= List of zaildars by zail =

The Zaildar was the officer in charge of a Zail, a revenue and administrative unit in the colonial rural administration of Punjab in British India., comprising between two and forty villages.

== List of Zaildars ==

===Chaudhry Bostan Khan Zaildar===
Zaildar of Punjab. Chaudhary Bostan Khan Zaildar was appointed as a Zaildar of Punjab based on 84 villages of Rawalpindi & Islamabad Zail. He was the only landlord of that District. He used to listen to the problems of the public in a Diwan on a regular basis in his village Kotha Kalan. Later his son Chaudhary Lal Khan contested in local body elections and became Chairman for four times consecutively and received the title of "Baba-e-Baldiyat" from the Government of Pakistan.

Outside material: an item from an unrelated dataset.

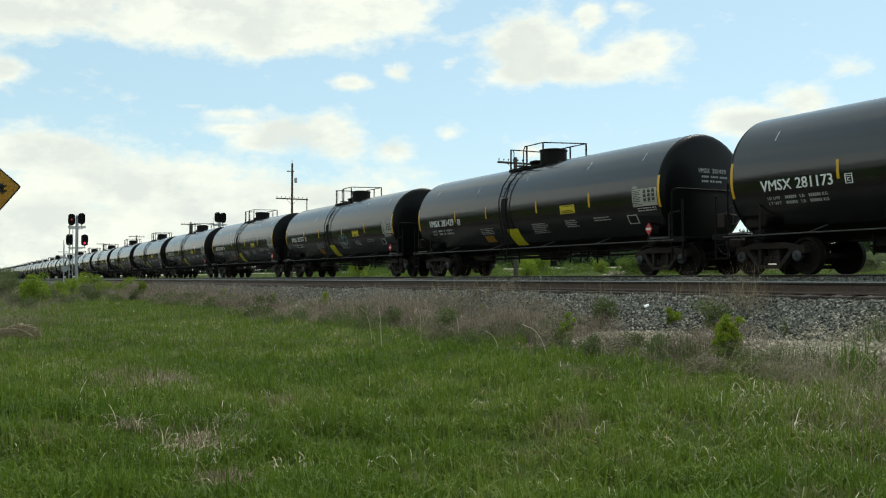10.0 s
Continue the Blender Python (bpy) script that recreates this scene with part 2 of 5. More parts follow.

He was also the member of the district council.

===Bidhwan Jaglan Jat Zaildar===
Bidhwan Jaglan Zail (बिधवान जागलान ज़ैल) was headquartered in the Bidhwan (बिधवान) village and ruled by the Jaglan clan. It covered four villages in Erstwhile Loharu State in the Hisar district. These villages, Bidhwan, Kalali (कलाली), Mandholi Khurd (मंढोली खुर्द) and Siwach, lie in Bhiwani district. The Zail and Zaildar systems were abolished in 1952, and the Jaglan family now continues as Lambardar.